● Exercise description
The lines to print start at the one containing "5. More parts follow." and end at the one containing "return right +"; print them exactly, ends included, and only them.

---- Data to use

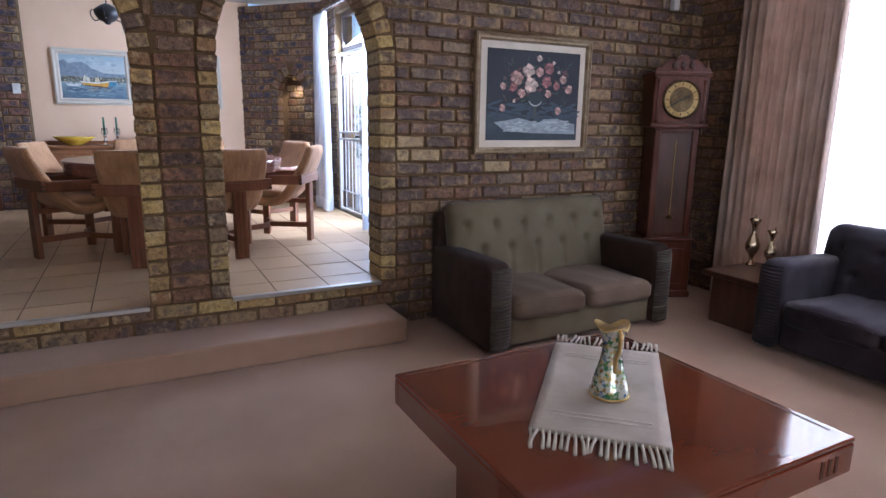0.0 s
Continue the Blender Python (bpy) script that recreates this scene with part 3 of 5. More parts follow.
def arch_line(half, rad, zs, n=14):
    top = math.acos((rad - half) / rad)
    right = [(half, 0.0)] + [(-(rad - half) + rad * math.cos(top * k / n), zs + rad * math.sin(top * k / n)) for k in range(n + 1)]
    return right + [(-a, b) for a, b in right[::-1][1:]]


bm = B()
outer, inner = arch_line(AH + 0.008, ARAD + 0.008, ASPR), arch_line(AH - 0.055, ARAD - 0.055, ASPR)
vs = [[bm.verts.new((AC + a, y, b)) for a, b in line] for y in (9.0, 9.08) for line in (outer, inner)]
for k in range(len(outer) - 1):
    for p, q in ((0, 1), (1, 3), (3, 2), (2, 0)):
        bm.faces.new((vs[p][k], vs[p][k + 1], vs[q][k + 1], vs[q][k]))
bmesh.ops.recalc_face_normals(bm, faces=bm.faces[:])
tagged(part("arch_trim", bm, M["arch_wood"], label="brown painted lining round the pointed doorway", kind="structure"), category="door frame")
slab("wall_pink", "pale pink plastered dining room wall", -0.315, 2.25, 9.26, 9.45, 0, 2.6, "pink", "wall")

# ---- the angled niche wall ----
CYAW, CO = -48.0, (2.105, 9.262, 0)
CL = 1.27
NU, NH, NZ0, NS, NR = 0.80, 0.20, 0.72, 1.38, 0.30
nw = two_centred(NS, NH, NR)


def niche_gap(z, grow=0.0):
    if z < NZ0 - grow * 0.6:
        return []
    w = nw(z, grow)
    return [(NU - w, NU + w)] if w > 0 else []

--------
---- Data to use

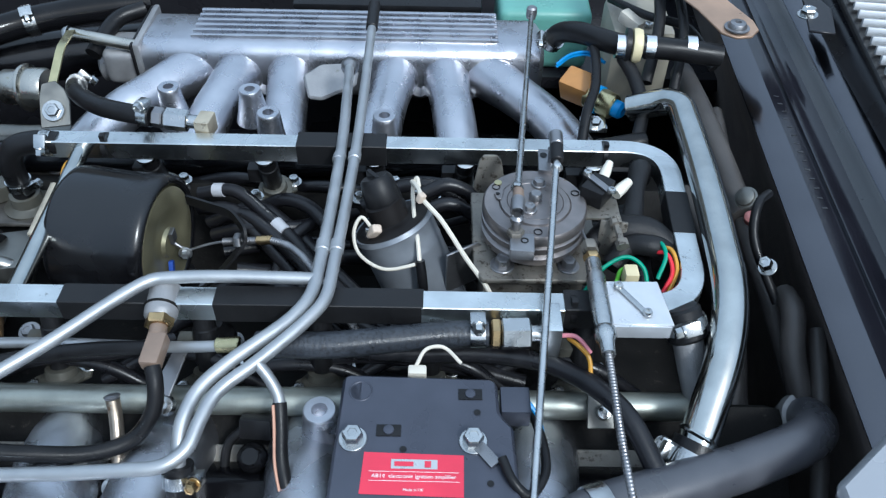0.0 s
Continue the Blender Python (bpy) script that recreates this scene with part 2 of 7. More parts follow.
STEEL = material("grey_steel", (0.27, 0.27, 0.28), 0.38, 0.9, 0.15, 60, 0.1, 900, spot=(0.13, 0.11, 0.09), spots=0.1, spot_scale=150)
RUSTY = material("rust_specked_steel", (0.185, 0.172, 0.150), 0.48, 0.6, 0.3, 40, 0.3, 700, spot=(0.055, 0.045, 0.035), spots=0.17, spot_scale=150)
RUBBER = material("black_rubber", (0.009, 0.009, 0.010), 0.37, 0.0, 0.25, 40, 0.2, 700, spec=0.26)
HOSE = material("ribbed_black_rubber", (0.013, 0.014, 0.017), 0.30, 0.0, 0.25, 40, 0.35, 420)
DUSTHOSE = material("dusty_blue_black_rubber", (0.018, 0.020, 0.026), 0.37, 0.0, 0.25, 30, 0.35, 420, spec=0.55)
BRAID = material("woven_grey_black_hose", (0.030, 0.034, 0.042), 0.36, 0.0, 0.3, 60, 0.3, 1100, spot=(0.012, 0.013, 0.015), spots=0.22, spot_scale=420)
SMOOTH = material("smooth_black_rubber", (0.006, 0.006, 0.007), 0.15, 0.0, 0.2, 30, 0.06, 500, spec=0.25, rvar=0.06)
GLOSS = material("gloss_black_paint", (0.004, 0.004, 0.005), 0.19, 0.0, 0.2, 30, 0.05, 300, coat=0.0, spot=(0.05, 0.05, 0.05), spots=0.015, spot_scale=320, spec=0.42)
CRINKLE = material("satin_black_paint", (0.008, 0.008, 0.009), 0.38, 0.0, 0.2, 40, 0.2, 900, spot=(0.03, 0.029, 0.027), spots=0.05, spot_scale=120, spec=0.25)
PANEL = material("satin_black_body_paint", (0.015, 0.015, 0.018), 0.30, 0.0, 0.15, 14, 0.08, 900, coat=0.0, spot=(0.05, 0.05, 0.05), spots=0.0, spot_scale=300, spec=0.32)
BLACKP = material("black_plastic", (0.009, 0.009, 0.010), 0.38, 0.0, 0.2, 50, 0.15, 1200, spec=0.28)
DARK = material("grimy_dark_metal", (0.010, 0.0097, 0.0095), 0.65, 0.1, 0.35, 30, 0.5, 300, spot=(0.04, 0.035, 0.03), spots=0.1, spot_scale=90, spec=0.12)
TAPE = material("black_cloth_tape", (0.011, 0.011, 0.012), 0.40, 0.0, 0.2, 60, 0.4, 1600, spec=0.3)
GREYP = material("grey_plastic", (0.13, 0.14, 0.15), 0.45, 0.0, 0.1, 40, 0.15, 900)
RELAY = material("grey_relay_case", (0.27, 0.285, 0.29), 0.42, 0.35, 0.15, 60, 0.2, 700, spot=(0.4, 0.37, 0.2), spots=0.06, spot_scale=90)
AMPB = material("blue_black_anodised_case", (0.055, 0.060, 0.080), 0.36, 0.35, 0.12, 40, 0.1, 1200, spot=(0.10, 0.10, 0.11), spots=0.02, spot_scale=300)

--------

● Final result
Continue the Blender Python (bpy) script that recreates this scene with part 3 of 5. More parts follow.
def arch_line(half, rad, zs, n=14):
    top = math.acos((rad - half) / rad)
    right = [(half, 0.0)] + [(-(rad - half) + rad * math.cos(top * k / n), zs + rad * math.sin(top * k / n)) for k in range(n + 1)]
    return right + [(-a, b) for a, b in right[::-1][1:]]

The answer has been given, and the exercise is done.